Stored data entries
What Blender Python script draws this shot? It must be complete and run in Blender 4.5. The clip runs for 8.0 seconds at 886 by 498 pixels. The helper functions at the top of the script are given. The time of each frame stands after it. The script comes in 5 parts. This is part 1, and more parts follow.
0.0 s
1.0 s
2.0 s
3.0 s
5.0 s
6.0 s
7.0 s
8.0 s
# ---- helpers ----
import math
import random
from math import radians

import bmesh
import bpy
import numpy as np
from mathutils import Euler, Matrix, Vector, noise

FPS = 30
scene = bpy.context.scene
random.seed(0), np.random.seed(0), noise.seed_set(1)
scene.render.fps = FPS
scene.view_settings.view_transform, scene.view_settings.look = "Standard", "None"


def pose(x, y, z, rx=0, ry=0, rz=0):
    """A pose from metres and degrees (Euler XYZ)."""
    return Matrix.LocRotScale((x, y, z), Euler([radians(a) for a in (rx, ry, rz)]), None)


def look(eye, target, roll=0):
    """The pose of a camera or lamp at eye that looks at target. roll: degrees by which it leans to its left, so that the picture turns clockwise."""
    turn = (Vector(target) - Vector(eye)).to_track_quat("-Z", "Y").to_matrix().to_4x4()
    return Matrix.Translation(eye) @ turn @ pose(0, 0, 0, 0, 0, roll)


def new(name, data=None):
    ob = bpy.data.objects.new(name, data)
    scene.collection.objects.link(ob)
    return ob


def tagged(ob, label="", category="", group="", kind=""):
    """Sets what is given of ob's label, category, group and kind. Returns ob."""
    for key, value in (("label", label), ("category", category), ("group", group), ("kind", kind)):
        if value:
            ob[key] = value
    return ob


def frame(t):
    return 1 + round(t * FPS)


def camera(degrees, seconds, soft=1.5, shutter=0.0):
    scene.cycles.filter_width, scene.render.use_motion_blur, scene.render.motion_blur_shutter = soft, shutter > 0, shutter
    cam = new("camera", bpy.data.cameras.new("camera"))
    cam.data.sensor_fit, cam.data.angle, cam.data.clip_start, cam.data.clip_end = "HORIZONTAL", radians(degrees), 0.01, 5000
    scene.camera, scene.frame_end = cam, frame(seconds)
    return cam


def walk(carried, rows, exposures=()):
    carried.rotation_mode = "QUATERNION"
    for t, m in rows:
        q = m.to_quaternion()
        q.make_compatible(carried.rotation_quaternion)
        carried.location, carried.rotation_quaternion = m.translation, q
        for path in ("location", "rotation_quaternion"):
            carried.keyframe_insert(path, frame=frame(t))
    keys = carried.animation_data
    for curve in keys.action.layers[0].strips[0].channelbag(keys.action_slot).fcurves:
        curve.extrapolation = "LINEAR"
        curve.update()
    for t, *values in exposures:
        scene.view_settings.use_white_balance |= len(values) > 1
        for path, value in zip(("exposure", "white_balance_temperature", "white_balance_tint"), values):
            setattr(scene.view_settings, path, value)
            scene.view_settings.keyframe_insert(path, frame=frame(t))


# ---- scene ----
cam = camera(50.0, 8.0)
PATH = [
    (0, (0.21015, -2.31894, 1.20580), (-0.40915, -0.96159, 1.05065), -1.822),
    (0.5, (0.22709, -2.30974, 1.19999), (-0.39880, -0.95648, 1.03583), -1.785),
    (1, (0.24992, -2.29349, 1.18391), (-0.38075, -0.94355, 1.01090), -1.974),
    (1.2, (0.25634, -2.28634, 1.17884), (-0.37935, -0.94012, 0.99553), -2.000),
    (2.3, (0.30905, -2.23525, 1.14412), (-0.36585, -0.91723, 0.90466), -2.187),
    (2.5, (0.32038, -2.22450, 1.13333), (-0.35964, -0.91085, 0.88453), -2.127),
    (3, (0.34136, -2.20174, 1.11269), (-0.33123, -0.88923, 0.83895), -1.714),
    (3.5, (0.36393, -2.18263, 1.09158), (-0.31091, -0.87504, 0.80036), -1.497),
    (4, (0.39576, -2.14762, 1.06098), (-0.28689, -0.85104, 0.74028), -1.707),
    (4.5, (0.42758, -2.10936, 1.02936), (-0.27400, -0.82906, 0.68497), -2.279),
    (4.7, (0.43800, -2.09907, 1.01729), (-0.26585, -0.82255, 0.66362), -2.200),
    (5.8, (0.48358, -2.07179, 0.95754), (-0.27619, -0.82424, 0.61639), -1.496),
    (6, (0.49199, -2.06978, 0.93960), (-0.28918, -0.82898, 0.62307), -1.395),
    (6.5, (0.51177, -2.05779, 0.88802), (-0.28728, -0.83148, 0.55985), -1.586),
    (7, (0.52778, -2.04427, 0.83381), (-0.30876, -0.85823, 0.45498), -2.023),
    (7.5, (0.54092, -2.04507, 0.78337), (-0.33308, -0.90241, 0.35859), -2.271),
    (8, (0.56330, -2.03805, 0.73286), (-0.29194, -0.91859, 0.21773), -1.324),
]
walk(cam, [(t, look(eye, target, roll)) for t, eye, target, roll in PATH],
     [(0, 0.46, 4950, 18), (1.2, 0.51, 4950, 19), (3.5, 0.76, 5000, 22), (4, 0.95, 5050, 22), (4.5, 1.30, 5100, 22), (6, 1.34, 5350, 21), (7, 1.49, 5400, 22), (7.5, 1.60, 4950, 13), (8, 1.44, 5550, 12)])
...
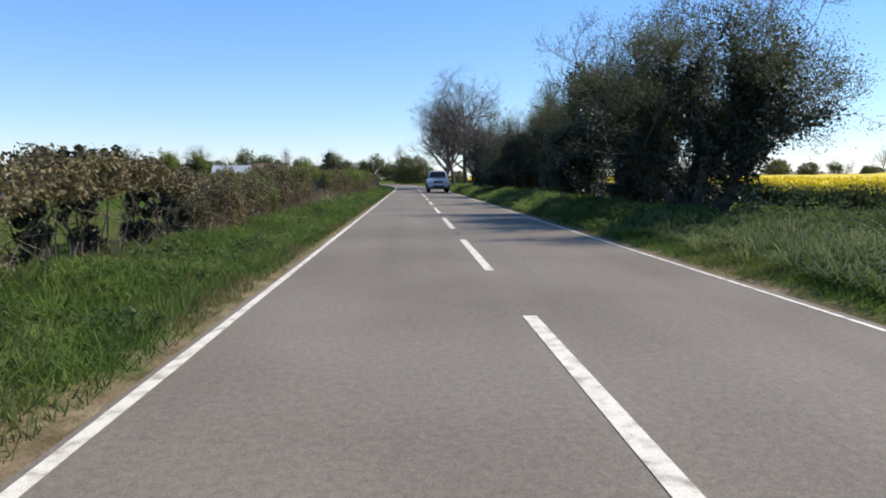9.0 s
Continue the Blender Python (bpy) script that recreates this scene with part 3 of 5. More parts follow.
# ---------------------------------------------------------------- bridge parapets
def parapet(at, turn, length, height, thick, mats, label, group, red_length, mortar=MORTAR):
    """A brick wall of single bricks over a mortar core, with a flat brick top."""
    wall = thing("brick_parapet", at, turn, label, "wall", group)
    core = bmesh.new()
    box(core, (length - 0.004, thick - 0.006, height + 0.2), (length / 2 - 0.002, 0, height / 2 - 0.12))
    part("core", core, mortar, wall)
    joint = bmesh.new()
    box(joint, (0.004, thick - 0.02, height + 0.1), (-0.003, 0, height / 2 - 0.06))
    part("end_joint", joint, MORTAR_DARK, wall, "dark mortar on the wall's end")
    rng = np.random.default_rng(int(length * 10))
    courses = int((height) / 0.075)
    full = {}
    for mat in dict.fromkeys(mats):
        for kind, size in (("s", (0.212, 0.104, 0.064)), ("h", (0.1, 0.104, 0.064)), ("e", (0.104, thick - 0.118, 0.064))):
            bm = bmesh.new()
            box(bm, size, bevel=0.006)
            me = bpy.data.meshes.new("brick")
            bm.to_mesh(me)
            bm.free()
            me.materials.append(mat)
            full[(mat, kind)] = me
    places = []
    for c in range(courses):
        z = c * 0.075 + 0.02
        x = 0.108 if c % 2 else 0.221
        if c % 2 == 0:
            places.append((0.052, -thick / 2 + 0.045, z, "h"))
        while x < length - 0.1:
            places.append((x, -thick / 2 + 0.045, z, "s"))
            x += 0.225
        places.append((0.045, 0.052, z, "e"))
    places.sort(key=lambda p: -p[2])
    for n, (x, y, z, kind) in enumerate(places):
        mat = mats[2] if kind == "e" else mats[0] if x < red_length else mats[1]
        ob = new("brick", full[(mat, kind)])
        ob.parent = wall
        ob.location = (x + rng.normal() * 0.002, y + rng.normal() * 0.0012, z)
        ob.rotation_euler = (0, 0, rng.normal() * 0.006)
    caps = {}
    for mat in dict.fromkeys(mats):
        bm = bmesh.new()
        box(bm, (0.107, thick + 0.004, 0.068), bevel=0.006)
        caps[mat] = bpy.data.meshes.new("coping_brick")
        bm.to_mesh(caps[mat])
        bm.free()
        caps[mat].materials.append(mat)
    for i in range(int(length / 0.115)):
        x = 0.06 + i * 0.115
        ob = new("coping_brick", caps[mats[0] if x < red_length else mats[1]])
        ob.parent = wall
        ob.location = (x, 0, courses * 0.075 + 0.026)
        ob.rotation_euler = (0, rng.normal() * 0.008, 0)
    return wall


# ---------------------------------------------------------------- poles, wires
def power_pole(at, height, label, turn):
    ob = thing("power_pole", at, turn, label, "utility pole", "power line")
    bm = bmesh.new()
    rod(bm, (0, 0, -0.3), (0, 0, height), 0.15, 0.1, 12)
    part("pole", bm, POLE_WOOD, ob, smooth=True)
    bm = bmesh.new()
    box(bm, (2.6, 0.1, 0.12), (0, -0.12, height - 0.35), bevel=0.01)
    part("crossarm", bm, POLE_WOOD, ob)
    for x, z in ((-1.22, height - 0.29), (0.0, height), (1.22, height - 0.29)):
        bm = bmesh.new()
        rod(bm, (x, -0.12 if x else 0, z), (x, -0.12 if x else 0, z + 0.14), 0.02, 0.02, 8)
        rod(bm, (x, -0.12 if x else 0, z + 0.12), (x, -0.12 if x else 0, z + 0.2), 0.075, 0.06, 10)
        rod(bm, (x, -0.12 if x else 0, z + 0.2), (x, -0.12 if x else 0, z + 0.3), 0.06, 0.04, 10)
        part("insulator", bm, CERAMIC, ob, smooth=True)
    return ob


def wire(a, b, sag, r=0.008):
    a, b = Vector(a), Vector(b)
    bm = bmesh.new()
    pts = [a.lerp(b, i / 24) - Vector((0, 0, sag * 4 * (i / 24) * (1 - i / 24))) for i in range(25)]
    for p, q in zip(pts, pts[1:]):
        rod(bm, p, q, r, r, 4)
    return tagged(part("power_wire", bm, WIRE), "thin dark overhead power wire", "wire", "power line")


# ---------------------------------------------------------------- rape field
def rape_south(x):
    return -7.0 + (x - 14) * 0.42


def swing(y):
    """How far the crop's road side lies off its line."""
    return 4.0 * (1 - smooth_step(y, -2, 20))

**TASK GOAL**
The lines to transcribe begin at the line with "What Blender Python" and end at the line with "# ---- helpers"; copy them exactly, both ends included.

**THE ANSWER**
What Blender Python script draws this shot? It must be complete and run in Blender 4.5. The clip runs for 8.0 seconds at 886 by 498 pixels. The helper functions at the top of the script are given. The time of each frame stands after it. The script comes in 5 parts. This is part 1, and more parts follow.
0.0 s
1.0 s
2.0 s
3.0 s
5.0 s
6.0 s
7.0 s
8.0 s
# ---- helpers ----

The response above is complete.